┏━━

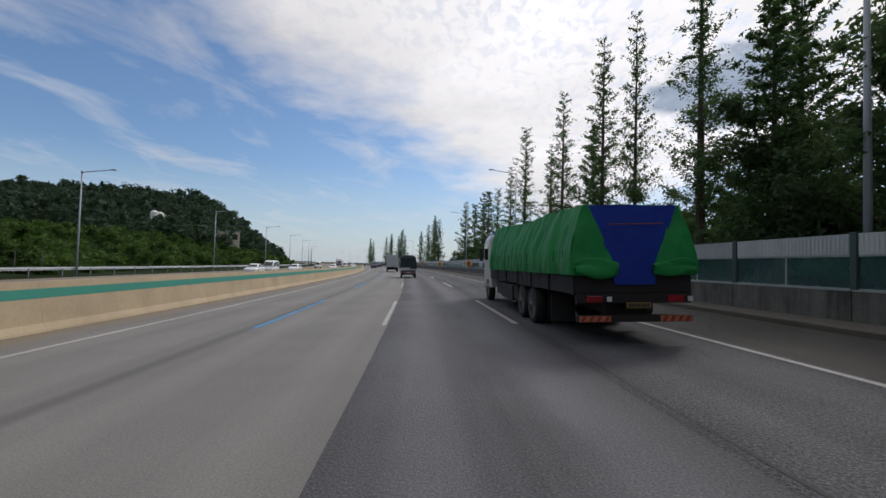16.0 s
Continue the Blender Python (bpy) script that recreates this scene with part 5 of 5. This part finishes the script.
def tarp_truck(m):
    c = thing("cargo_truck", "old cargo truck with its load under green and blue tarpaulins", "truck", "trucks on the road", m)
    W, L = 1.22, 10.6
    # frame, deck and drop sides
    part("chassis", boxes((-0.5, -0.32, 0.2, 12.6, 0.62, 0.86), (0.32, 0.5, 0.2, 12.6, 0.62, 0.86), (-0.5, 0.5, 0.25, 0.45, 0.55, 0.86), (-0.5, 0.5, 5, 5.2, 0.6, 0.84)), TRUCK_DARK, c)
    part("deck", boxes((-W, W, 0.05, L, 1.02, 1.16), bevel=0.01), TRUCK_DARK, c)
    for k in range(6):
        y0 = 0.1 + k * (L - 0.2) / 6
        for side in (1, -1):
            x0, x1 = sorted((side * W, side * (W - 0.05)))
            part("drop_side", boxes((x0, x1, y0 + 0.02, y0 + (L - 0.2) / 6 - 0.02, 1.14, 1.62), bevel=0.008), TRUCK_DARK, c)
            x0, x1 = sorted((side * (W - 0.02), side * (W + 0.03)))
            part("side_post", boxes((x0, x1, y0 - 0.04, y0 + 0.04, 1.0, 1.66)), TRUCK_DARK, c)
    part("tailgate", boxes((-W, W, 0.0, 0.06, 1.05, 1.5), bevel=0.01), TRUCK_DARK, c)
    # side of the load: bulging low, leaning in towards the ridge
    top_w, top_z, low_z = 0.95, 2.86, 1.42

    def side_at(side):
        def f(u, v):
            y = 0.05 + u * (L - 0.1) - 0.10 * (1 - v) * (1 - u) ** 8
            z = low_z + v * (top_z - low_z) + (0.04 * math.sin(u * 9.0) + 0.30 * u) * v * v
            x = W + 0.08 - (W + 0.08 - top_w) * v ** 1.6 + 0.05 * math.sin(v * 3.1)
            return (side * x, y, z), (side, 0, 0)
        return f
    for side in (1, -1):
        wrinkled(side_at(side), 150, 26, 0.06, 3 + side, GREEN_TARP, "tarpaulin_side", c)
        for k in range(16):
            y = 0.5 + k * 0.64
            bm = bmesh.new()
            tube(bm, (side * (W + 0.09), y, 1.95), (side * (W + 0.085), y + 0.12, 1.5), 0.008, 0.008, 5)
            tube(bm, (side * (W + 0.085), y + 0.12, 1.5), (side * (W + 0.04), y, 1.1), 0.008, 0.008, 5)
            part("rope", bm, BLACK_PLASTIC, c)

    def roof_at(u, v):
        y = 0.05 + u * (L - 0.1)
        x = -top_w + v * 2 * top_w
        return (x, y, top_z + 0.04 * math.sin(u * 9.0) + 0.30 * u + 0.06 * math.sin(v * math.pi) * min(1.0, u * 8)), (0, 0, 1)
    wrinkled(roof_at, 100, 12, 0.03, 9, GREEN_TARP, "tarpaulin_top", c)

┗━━
┏━━

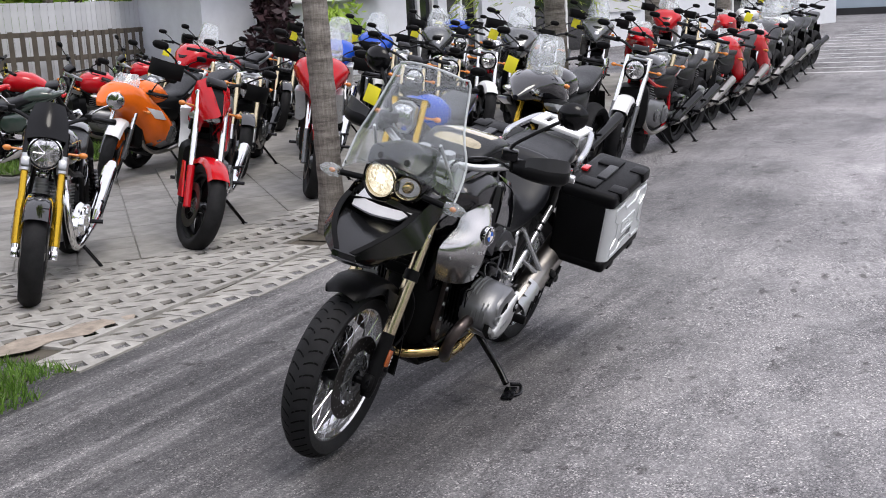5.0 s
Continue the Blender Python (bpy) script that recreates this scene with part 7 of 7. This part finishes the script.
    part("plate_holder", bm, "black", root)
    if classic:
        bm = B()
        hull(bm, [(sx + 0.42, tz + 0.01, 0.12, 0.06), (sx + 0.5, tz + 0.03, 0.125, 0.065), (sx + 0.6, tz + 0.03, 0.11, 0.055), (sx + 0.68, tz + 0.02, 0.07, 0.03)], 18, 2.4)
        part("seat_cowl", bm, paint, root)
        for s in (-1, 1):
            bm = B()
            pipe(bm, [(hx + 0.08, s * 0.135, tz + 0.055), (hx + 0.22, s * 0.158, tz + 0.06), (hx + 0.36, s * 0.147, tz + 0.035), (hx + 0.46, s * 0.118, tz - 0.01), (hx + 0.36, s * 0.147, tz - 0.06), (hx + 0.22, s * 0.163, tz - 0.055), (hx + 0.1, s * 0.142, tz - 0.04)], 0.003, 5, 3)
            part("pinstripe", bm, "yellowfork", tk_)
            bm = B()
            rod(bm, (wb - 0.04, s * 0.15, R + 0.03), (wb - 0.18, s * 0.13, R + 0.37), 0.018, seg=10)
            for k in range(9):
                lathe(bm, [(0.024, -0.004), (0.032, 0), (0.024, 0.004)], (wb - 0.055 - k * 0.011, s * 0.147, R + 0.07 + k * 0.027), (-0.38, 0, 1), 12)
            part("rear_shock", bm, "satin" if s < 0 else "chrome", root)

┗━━
┏━━

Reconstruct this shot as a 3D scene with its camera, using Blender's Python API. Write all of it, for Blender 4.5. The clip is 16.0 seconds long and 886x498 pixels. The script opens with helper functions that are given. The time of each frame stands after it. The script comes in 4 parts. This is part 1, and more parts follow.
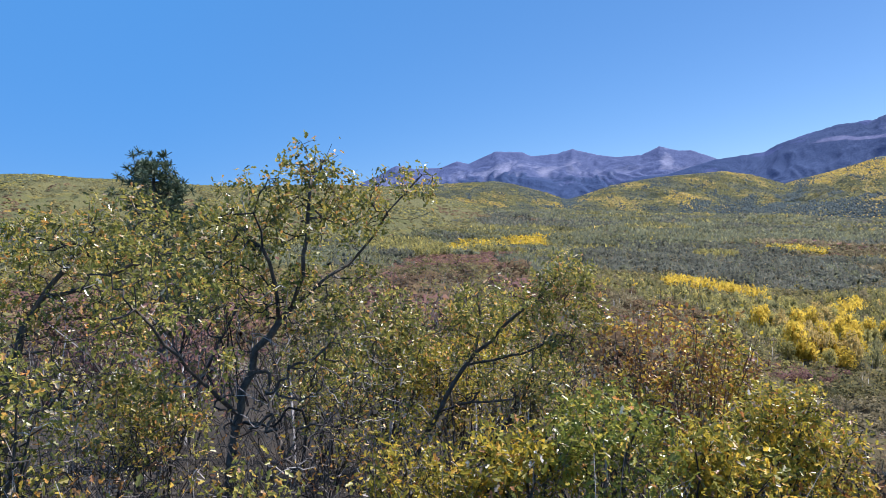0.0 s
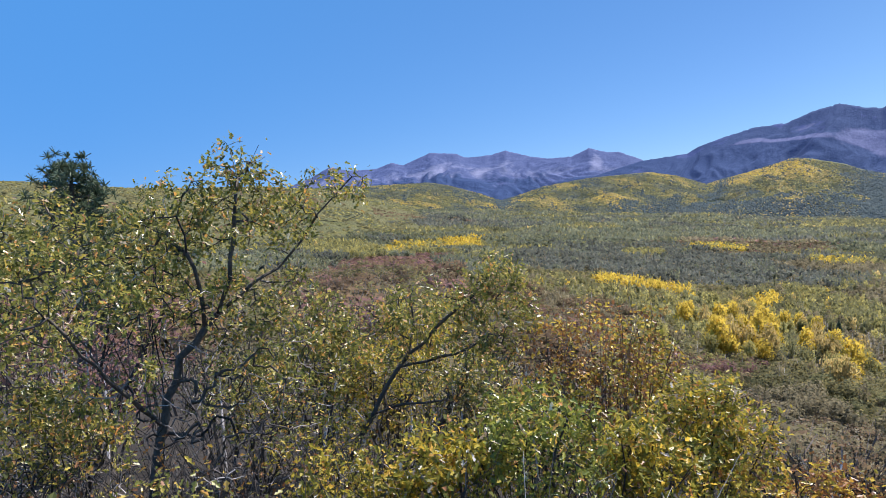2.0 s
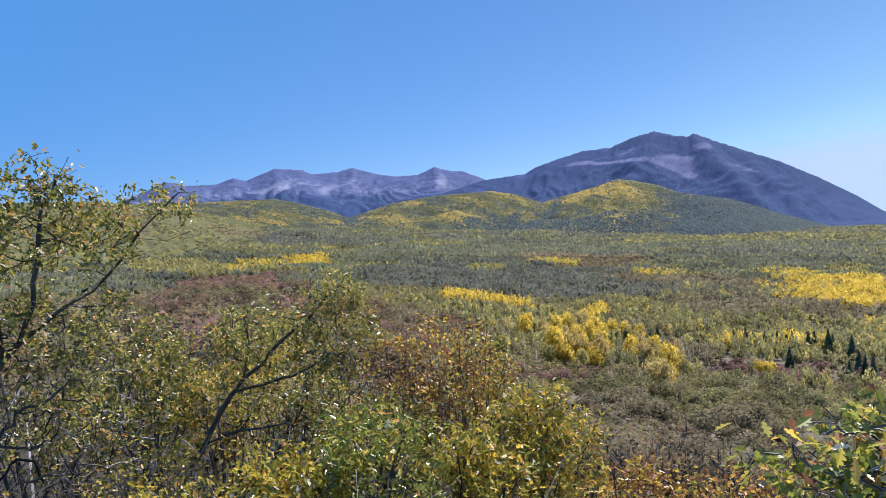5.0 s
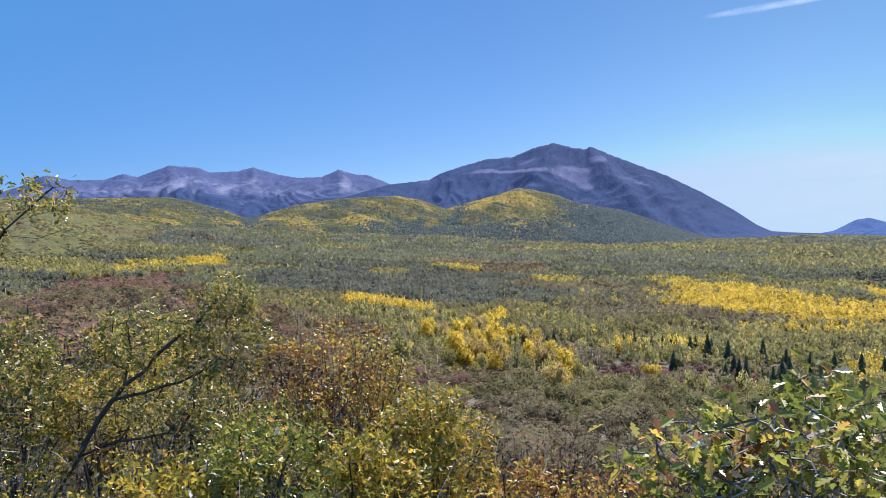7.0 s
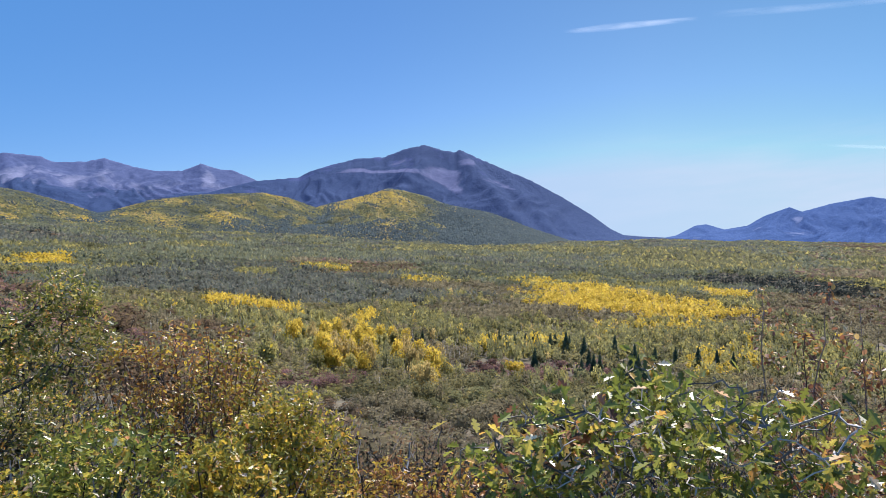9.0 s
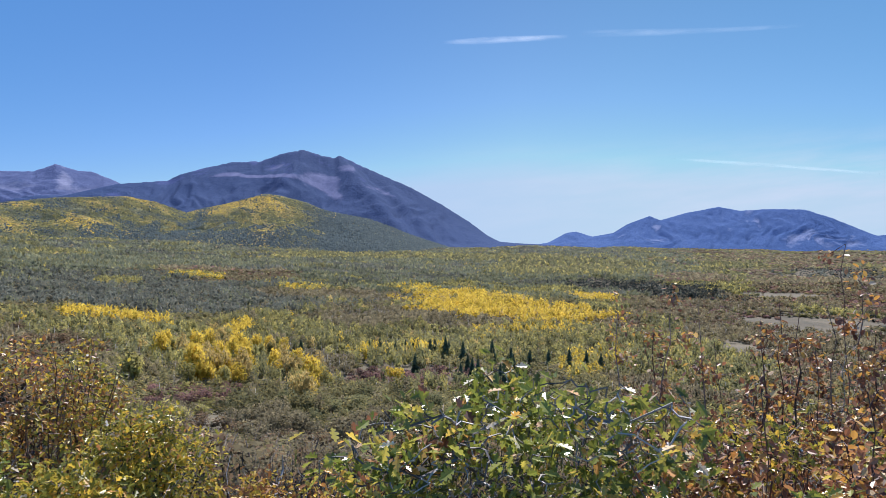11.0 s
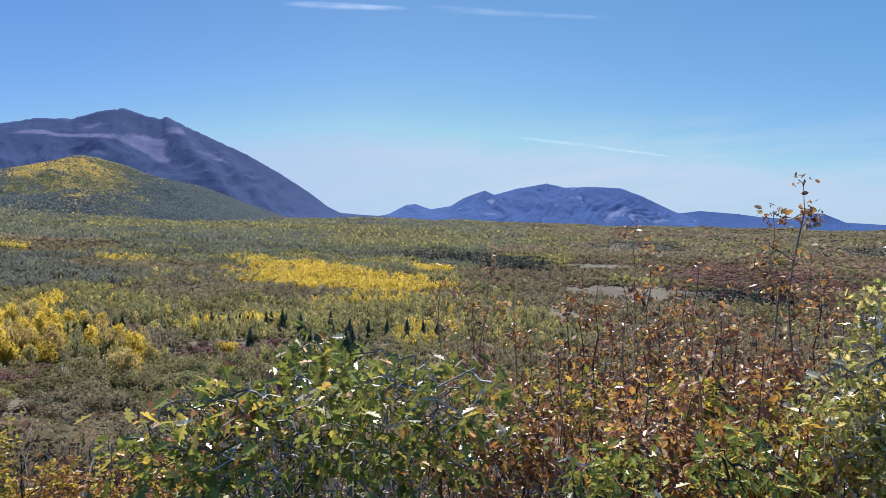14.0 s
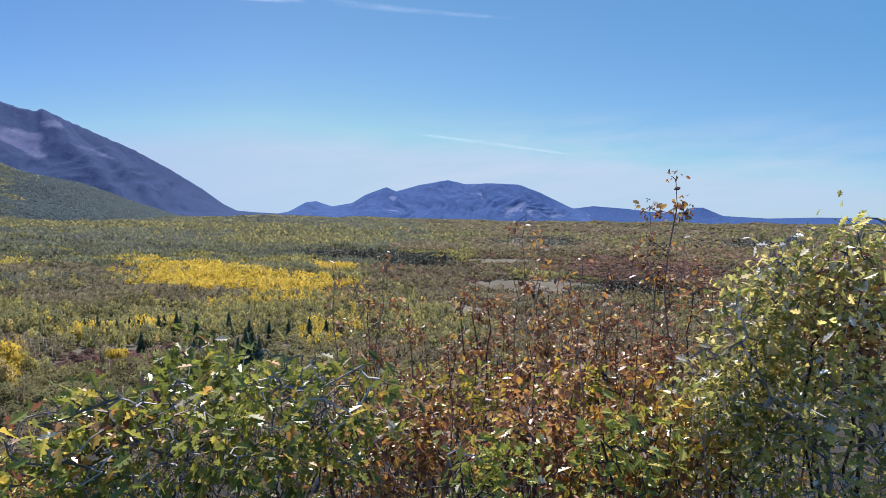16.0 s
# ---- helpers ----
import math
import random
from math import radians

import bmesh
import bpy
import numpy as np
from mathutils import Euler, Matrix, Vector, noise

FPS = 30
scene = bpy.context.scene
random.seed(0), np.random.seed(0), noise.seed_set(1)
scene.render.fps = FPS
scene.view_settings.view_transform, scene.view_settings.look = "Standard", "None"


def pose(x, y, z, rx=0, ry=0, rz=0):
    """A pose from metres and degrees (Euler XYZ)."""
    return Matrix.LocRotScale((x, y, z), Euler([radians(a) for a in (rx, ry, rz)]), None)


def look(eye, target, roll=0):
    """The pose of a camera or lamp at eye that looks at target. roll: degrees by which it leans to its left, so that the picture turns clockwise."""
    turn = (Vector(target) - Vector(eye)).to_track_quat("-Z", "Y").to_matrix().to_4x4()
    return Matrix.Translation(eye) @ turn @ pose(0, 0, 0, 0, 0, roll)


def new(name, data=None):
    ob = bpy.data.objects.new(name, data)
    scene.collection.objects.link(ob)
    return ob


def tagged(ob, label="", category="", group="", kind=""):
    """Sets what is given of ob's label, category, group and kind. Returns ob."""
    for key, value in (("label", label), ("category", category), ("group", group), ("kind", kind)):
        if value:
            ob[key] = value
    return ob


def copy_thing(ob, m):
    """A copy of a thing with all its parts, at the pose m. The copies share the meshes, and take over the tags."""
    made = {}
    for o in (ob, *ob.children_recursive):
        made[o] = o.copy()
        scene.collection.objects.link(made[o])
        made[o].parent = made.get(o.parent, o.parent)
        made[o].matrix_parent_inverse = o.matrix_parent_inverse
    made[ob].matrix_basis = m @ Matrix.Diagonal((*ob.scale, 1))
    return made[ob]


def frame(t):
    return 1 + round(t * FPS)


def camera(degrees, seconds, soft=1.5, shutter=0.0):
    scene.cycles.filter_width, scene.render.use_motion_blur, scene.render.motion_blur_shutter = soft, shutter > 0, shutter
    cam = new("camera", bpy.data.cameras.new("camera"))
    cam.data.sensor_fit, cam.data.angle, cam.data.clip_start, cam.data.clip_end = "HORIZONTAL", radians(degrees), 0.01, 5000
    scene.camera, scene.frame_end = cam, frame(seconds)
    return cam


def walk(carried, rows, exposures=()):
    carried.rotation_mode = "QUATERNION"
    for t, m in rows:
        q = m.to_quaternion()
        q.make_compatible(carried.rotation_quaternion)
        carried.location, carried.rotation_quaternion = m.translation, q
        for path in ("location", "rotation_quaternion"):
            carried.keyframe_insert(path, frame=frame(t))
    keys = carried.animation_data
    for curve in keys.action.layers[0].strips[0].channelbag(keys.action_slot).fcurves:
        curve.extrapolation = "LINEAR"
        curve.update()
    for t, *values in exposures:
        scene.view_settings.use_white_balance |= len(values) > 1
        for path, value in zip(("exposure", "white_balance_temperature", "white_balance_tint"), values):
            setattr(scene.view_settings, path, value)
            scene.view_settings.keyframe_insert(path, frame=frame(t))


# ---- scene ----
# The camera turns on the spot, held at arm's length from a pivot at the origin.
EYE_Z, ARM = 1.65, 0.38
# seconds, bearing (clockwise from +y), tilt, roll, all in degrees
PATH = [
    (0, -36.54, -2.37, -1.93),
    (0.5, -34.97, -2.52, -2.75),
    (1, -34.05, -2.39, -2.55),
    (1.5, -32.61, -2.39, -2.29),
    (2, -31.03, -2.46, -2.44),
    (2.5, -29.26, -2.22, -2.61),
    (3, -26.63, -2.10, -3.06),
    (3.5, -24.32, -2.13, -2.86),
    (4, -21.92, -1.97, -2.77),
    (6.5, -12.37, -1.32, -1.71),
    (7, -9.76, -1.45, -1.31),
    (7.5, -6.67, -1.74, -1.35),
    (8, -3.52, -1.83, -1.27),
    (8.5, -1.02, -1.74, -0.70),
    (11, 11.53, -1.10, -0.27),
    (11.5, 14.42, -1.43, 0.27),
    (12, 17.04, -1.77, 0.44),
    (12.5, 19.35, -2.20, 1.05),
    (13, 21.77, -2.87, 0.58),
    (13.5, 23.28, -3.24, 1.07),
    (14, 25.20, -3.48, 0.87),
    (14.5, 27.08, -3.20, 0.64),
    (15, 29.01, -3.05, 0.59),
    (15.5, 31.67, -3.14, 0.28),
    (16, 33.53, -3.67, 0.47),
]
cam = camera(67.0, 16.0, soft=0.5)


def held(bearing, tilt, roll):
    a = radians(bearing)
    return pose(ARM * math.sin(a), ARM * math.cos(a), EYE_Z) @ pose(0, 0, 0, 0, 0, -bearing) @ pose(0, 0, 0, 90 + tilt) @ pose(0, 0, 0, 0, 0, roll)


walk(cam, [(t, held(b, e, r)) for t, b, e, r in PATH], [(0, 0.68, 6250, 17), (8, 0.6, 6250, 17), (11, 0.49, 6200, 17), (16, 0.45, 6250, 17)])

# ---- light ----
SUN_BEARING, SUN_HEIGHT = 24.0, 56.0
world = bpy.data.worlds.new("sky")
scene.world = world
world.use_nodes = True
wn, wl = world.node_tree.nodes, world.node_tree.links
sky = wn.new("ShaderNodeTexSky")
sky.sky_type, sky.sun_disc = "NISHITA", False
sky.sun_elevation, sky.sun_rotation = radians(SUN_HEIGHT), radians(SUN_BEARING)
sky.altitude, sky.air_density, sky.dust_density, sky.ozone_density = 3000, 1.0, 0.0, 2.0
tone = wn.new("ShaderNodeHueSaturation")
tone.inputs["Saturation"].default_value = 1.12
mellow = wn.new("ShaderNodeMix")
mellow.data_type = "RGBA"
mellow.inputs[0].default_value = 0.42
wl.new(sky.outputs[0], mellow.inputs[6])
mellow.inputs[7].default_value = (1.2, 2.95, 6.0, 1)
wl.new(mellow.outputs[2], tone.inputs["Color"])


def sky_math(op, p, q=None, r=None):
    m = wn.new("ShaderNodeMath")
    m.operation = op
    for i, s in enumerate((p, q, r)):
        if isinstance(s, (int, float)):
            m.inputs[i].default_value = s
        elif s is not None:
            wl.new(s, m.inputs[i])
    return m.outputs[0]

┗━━

WHAT THE TASK ASKS:
Within the listing above, extract exactly the lines from the line with "scene.camera, scene.frame_end = cam, frame(seconds)" to the line with "scene.view_settings.keyframe_insert(path, frame=frame(t))", the two named lines included, and no others.

ANSWER BELOW:
    scene.camera, scene.frame_end = cam, frame(seconds)
    return cam


def walk(carried, rows, exposures=()):
    carried.rotation_mode = "QUATERNION"
    for t, m in rows:
        q = m.to_quaternion()
        q.make_compatible(carried.rotation_quaternion)
        carried.location, carried.rotation_quaternion = m.translation, q
        for path in ("location", "rotation_quaternion"):
            carried.keyframe_insert(path, frame=frame(t))
    keys = carried.animation_data
    for curve in keys.action.layers[0].strips[0].channelbag(keys.action_slot).fcurves:
        curve.extrapolation = "LINEAR"
        curve.update()
    for t, *values in exposures:
        scene.view_settings.use_white_balance |= len(values) > 1
        for path, value in zip(("exposure", "white_balance_temperature", "white_balance_tint"), values):
            setattr(scene.view_settings, path, value)
            scene.view_settings.keyframe_insert(path, frame=frame(t))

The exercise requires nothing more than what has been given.